→ Written exercise: Scan the material for the word "recreates", and copy each line where it shows up.

→ Given information:
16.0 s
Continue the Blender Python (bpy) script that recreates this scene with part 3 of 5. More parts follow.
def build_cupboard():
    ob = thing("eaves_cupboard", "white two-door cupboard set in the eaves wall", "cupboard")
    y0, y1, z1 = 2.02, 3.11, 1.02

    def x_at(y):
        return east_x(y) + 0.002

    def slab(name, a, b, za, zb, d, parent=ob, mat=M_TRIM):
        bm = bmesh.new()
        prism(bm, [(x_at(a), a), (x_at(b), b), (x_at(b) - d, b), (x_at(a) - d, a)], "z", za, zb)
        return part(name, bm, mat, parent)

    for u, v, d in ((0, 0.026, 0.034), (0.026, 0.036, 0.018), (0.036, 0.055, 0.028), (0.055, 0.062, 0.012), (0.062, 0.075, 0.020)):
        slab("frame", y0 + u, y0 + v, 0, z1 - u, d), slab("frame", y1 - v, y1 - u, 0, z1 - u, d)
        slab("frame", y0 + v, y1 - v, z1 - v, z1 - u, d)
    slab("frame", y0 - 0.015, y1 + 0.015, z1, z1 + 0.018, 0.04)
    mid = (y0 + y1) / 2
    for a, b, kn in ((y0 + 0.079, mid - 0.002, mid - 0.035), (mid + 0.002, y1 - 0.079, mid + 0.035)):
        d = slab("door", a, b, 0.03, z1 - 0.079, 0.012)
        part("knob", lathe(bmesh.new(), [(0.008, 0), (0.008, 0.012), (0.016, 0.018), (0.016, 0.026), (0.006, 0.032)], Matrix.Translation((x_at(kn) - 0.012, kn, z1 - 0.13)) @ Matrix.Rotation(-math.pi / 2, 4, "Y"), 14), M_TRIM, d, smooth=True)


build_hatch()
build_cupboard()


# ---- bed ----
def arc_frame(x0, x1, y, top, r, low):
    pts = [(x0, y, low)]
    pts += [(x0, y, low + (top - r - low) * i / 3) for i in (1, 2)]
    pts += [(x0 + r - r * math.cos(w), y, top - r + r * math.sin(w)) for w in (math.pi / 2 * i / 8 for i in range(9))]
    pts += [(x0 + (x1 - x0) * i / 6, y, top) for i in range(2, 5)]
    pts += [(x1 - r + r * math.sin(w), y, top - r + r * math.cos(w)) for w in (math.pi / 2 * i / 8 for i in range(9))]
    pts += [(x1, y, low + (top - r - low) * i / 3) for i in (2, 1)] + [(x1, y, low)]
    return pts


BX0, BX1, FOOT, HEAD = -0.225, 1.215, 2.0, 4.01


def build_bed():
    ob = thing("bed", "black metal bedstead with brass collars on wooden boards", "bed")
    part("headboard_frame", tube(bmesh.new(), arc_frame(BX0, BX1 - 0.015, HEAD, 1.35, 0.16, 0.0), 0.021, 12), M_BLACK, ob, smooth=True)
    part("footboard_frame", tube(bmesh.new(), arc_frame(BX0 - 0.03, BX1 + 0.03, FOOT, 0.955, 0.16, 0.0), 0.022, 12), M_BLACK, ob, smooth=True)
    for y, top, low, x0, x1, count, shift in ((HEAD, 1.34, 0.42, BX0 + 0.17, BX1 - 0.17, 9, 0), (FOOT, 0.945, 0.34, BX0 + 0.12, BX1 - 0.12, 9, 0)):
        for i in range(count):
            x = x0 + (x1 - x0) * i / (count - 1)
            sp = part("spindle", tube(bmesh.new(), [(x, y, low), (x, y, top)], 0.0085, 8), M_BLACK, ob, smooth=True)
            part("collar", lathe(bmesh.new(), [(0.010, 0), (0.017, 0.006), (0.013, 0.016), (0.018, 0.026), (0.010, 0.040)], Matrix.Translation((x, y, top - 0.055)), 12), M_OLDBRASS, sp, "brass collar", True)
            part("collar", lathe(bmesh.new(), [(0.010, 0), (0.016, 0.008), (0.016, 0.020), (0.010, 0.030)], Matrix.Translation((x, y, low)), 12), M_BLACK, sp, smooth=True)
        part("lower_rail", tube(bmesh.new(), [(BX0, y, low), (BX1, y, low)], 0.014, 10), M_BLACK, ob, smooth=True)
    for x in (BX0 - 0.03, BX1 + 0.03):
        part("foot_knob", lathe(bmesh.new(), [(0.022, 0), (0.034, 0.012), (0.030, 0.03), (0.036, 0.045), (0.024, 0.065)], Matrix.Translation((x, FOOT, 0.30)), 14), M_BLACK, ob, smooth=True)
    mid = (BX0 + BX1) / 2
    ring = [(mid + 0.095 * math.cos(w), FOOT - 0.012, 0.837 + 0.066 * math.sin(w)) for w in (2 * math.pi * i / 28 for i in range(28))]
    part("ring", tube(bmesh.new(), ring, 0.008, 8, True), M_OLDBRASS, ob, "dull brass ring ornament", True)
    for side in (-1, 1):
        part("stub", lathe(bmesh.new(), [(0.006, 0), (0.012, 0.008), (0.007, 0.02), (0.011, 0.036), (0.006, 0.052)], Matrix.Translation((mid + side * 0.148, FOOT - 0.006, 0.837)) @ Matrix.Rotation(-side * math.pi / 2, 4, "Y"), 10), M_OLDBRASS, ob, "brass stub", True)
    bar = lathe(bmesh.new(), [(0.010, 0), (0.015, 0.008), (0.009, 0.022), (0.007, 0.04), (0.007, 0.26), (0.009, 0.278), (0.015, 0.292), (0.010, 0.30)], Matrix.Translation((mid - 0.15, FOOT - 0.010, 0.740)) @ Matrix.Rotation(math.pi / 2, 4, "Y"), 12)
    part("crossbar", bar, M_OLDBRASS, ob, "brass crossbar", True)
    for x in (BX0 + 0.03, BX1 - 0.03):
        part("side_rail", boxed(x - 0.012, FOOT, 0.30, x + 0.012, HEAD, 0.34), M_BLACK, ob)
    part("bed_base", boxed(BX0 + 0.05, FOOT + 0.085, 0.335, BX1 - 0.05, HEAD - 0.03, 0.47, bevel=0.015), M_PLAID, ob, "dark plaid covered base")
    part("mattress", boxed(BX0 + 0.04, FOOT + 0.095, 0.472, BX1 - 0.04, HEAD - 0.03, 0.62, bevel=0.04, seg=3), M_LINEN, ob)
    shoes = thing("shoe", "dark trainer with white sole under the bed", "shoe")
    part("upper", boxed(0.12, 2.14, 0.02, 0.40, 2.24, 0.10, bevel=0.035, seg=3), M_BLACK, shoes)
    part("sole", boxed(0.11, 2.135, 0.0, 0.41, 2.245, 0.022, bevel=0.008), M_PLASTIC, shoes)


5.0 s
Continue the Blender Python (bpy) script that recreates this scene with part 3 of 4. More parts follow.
--
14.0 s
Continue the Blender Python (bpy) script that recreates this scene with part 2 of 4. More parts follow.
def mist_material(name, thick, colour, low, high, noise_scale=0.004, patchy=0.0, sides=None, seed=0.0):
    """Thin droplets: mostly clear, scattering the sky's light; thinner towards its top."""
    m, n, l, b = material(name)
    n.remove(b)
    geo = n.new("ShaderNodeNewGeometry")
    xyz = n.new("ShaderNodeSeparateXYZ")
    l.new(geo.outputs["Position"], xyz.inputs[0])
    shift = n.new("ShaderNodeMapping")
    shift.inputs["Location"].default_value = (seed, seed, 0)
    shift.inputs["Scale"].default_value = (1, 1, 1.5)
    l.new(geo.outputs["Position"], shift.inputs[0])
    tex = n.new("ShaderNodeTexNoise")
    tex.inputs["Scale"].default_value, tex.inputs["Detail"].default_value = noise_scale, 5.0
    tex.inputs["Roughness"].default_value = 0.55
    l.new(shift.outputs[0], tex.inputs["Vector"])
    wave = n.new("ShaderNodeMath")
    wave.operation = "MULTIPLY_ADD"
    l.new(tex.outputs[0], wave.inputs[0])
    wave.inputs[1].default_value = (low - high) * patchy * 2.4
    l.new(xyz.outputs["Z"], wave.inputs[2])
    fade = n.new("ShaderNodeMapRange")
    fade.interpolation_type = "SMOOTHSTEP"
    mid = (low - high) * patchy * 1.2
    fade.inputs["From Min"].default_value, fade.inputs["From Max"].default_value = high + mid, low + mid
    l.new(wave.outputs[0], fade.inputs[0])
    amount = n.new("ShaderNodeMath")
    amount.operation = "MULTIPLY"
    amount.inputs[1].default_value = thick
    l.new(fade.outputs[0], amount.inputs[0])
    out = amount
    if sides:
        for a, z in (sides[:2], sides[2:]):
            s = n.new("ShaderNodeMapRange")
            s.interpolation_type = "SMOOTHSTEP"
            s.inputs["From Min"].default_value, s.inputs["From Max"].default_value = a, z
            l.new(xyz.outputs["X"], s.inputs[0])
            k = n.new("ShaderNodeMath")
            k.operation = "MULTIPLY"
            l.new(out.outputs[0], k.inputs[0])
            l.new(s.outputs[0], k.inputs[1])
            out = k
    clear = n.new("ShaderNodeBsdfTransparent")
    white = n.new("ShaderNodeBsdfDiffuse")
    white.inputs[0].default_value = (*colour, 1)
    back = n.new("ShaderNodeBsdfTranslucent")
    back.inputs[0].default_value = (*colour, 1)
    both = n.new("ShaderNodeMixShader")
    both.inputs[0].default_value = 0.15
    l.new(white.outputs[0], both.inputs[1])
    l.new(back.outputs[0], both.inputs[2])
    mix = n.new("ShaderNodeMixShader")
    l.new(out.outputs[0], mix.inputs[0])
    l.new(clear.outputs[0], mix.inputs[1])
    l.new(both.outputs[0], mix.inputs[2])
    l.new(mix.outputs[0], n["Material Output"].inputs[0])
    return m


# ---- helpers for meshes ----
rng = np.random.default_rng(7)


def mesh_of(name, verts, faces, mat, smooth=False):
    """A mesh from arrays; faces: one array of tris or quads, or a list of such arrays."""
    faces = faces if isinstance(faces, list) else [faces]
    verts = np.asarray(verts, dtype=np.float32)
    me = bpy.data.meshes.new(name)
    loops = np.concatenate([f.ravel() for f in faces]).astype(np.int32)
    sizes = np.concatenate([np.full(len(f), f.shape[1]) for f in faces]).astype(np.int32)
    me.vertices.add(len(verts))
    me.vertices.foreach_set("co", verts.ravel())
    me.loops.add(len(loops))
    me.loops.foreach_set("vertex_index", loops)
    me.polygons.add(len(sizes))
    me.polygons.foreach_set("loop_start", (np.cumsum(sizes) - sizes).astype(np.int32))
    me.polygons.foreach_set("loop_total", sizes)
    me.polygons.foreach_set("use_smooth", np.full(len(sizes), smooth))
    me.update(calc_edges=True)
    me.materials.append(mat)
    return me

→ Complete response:
Continue the Blender Python (bpy) script that recreates this scene with part 3 of 5. More parts follow.
Continue the Blender Python (bpy) script that recreates this scene with part 3 of 4. More parts follow.
Continue the Blender Python (bpy) script that recreates this scene with part 2 of 4. More parts follow.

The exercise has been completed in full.